Whoever of Bedoya or Zusi does not start will probably replace the other as the US keeps its right flank fresh against Ronaldo.
The third sub would be context dependent: if the US needs a goal they would probably lift Beckerman for Diskerud. If they're in the lead they might not use it at all; if they do the introduction of Yedlin or Chandler would probably be the move.
KEYS OTHER THAN SCORING MORE GOALPOINTS
winger stops tracking Johnson, and that happened
Get Fabian involved on offense. But Ronaldo? The thing is: Ronaldo don't do D, so you can find a lot of room behind him and pull Portugal out of shape. That requires covering, and the US can do that reasonably well by sliding Cameron over—EPL rightback, remember—and keeping Beckerman shaded to the right. That also means Beasley has to stay back, but that's okay.
It's not ideal for Johnson to get caught upfield. The risks are worth it. Johnson is one of the USA's most dynamic offensive players no matter where he is. This is an opportunity for him to find a bunch of room, as he tends to cut into the very right-hand channel that Germany exposed so ruthlessly.

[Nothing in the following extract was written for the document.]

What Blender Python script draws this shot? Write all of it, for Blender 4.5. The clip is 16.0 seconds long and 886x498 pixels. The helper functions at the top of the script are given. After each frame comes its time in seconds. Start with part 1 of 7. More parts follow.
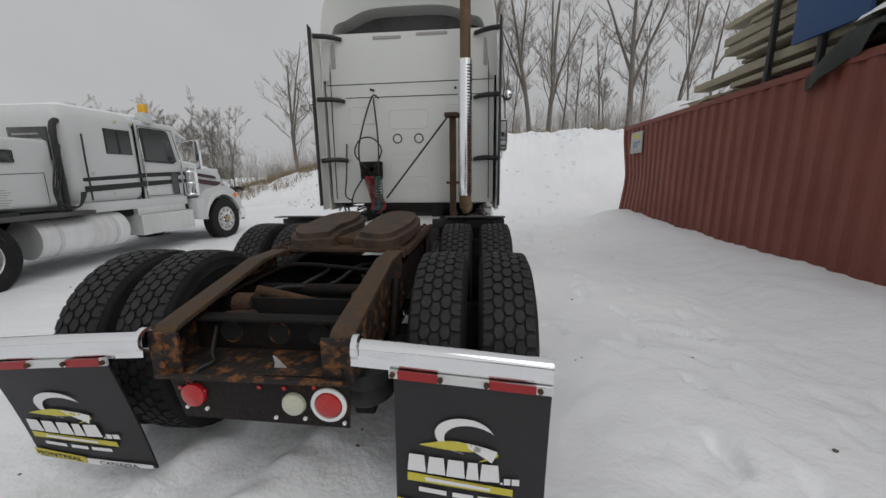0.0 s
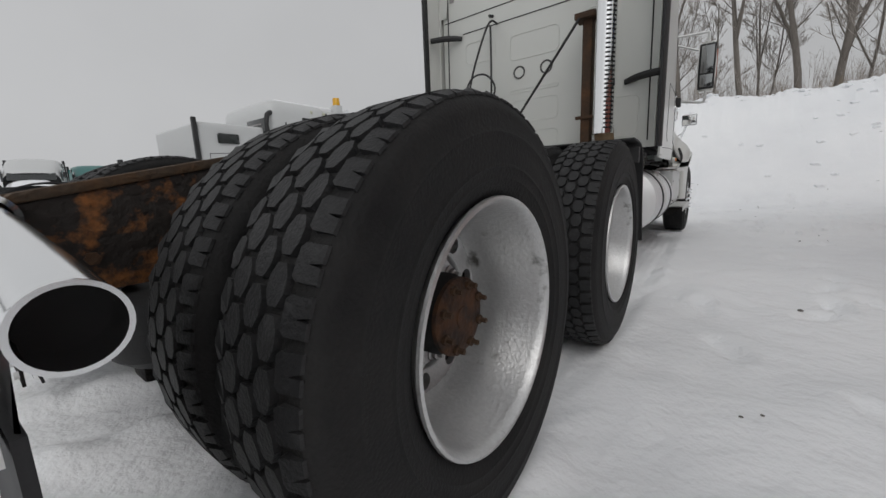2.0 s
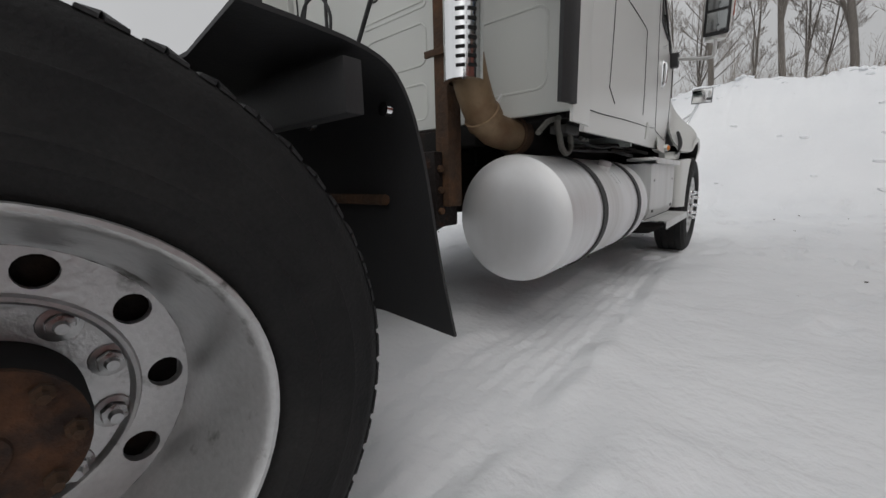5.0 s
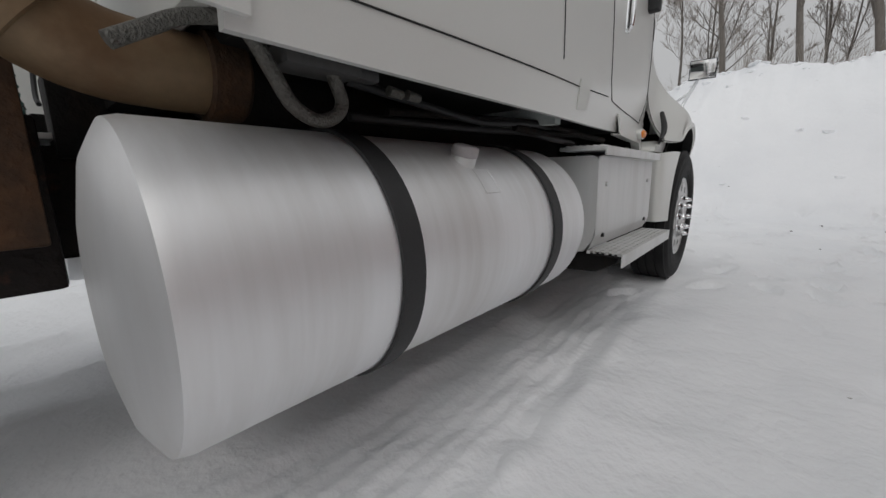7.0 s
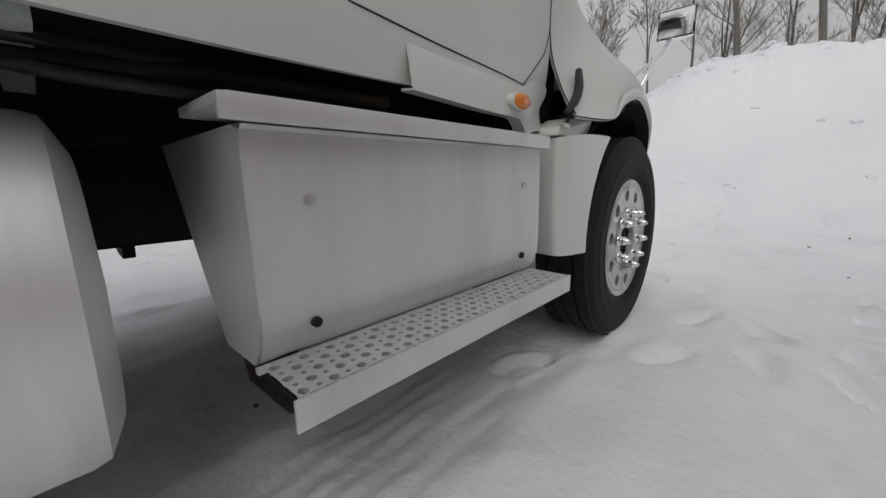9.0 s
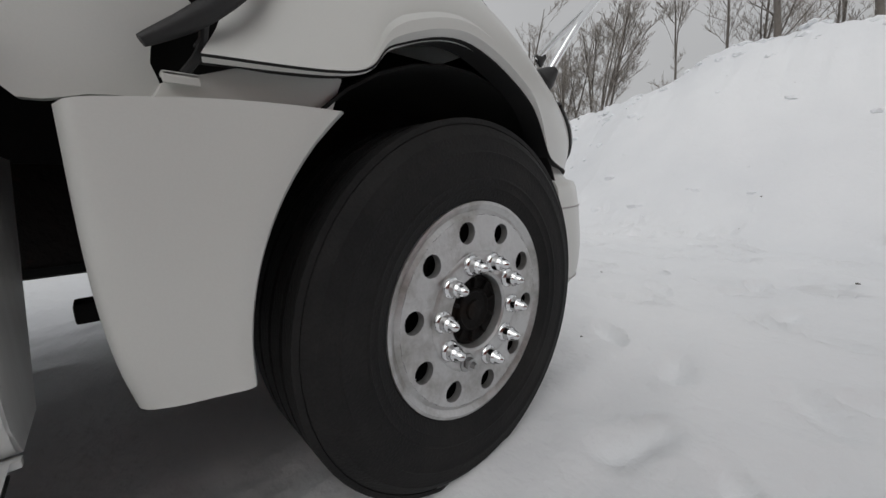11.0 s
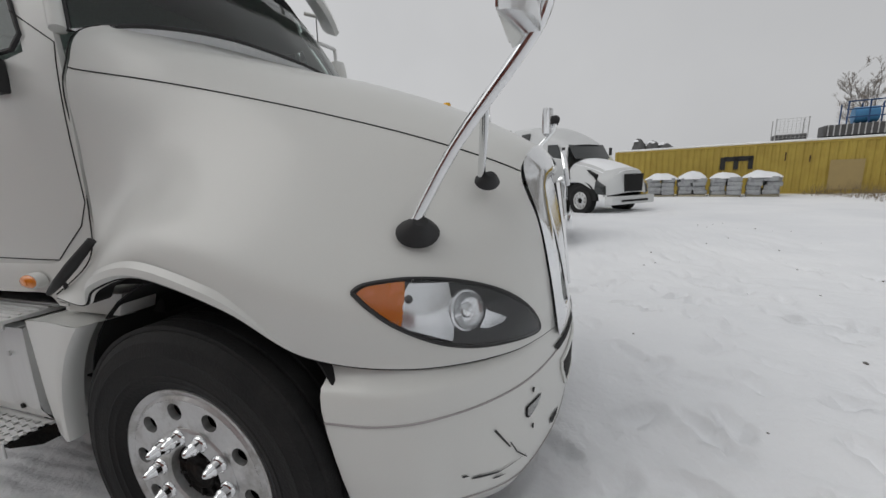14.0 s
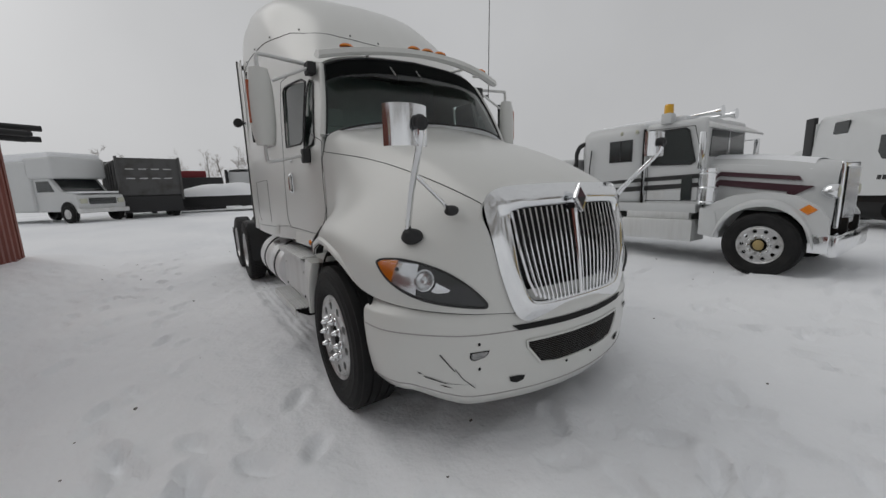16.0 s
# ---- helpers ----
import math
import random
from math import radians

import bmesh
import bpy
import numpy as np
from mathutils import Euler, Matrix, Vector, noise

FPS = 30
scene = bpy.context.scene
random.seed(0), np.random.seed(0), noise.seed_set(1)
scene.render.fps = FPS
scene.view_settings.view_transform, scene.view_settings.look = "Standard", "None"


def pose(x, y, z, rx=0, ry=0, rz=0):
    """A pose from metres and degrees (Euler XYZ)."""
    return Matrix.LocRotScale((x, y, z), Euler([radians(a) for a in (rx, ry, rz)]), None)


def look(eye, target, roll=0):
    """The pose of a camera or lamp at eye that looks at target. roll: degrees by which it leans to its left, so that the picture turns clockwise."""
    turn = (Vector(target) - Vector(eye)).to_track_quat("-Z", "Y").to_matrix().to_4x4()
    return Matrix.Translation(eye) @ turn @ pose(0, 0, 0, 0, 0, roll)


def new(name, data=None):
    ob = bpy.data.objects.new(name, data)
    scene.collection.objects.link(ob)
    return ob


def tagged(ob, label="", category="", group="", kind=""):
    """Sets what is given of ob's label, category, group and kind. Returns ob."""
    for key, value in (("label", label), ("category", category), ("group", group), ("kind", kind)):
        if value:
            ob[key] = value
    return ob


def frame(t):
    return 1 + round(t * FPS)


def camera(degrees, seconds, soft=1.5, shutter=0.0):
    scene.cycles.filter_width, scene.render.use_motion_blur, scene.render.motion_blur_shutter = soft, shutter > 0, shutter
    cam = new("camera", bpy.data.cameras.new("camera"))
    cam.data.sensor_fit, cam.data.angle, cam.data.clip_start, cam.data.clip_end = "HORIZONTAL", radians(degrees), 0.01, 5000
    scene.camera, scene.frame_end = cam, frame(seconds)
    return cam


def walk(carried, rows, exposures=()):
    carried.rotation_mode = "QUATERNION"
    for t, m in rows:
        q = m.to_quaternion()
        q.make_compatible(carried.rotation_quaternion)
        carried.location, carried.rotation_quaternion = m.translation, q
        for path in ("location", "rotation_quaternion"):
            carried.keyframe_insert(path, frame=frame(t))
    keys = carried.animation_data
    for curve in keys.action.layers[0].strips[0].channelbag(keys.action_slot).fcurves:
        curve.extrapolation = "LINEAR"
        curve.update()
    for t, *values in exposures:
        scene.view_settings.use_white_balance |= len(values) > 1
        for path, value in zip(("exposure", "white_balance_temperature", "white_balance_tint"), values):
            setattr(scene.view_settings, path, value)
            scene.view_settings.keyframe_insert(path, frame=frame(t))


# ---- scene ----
cam = camera(100.5, 16.0)
PATH = [
    (0, (0.943, -2.046, 1.514), (0.651, 0.880, 0.922), -0.65),
    (0.5, (1.236, -1.747, 1.326), (0.604, 1.128, 0.745), -1.00),
    (1, (1.382, -1.371, 1.141), (0.354, 1.390, 0.575), -1.35),
    (1.5, (1.532, -1.074, 1.003), (0.063, 1.481, 0.443), -1.35),
    (2, (1.605, -0.764, 0.880), (-0.166, 1.602, 0.360), -2.19),
    (2.5, (1.653, -0.425, 0.851), (-0.163, 1.909, 0.347), -2.35),
    (3, (1.720, -0.076, 0.843), (-0.135, 2.222, 0.315), -1.92),
    (3.5, (1.696, 0.269, 0.826), (-0.136, 2.584, 0.288), -1.37),
    (4, (1.770, 0.665, 0.813), (-0.122, 2.936, 0.301), -1.98),
    (4.5, (1.761, 1.025, 0.822), (-0.119, 3.303, 0.301), -1.61),
    (4.7, (1.768, 1.167, 0.844), (-0.133, 3.425, 0.308), -1.63),
    (6.8, (1.685, 2.676, 0.845), (-0.243, 4.902, 0.271), -0.52),
    (7, (1.712, 2.824, 0.855), (-0.226, 5.037, 0.266), -0.44),
    (7.5, (1.730, 3.179, 0.856), (-0.208, 5.384, 0.237), -0.11),
    (8, (1.731, 3.556, 0.842), (-0.239, 5.741, 0.252), -0.75),
    (8.2, (1.746, 3.707, 0.841), (-0.230, 5.886, 0.255), -0.77),
    (10.3, (1.812, 5.110, 0.871), (-0.266, 7.197, 0.301), -1.00),
    (10.5, (1.820, 5.235, 0.864), (-0.269, 7.314, 0.309), -1.09),
    (11, (1.847, 5.588, 0.877), (-0.313, 7.593, 0.320), -0.80),
    (11.5, (1.802, 5.940, 0.868), (-0.450, 7.836, 0.290), -0.94),
    (12, (1.810, 6.288, 0.913), (-0.722, 7.796, 0.355), -1.23),
    (12.5, (1.749, 6.574, 1.003), (-1.105, 7.257, 0.378), -0.65),
    (13, (1.748, 6.874, 1.169), (-1.189, 7.010, 0.572), -1.05),
    (13.5, (1.837, 7.150, 1.356), (-1.050, 6.599, 0.754), -1.77),
    (14, (1.948, 7.437, 1.441), (-0.863, 6.557, 0.876), -2.06),
    (14.5, (2.017, 7.832, 1.503), (-0.645, 6.563, 0.955), -2.14),
    (15, (2.078, 8.201, 1.538), (-0.406, 6.603, 1.013), -2.34),
    (15.5, (1.959, 8.504, 1.543), (-0.073, 6.355, 1.040), -2.06),
    (16, (1.938, 8.861, 1.553), (0.287, 6.405, 1.058), -1.87),
]
walk(cam, [(t, look(eye, target, roll)) for t, eye, target, roll in PATH], [(0.0, -0.06), (3.0, 0.0), (8.0, 0.0), (10.5, -0.06), (12.2, -0.02), (13.0, 0.12), (14.0, 0.0), (14.6, -0.08), (15.5, -0.18), (16.0, -0.27)])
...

The US can cover for him. If you squint, it actually looks like this was the plan from day one: Johnson isn't terrific defensively; Cameron is the most mobile central defender the US has. As long as the US is cognizant of Johnson's surges they will be fine.

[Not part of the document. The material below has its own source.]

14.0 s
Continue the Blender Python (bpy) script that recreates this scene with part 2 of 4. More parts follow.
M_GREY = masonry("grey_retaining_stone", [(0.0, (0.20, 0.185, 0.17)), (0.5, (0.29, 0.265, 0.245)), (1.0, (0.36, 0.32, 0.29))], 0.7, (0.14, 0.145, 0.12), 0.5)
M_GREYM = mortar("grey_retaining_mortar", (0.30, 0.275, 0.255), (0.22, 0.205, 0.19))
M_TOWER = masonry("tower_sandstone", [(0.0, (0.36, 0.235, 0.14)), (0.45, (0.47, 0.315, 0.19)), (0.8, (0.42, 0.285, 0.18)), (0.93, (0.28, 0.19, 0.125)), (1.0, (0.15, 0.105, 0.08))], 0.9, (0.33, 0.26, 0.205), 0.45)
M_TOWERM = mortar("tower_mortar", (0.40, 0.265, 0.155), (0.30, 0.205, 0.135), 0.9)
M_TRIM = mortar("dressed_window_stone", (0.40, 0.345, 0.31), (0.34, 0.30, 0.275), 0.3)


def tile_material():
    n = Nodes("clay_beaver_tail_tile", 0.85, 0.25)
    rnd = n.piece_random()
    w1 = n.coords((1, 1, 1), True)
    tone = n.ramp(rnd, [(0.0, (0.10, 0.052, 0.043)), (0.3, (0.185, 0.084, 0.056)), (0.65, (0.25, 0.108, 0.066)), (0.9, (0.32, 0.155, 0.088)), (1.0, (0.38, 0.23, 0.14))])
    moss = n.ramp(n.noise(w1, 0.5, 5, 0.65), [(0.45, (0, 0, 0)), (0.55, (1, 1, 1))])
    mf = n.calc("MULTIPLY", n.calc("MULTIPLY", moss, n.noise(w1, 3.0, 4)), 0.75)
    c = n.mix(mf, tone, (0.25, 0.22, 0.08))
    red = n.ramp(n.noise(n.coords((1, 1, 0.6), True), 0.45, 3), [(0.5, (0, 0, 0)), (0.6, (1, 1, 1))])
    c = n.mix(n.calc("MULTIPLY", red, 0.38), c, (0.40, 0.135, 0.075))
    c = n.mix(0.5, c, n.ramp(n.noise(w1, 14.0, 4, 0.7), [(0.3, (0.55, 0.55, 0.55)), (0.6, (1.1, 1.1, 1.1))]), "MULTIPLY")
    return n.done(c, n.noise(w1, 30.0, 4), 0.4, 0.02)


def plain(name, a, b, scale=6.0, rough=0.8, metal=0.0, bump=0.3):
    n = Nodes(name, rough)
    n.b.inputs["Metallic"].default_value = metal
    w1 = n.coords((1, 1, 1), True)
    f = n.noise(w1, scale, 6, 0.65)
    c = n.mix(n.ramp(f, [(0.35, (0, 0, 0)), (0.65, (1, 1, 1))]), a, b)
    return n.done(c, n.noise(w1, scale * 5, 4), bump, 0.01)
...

Wear out the center backs. Long diagonal passes into the channels will pull those guys into uncomfortable positions and wear them down. The US can get its pressure relief from Johannsson thanks to the setup here. Then they can bring in a poacher in an ideal situation.
Keep possession. The US was pretty dire at this after Altidore went out, and large parts of the problem were due to nothing other than US players making crappy passes. A repeat of that is an alarming possibility. It should be easier against a team that won't be inclined to press.
Avoid issuing dangerous free-kicks. They are extremely, extremely dangerous against Portugal. Ronaldo is crazy good at shooting from them, and Alves (if he plays) is a major danger on crosses from them. Easier said than done with the king of stepovers, I know.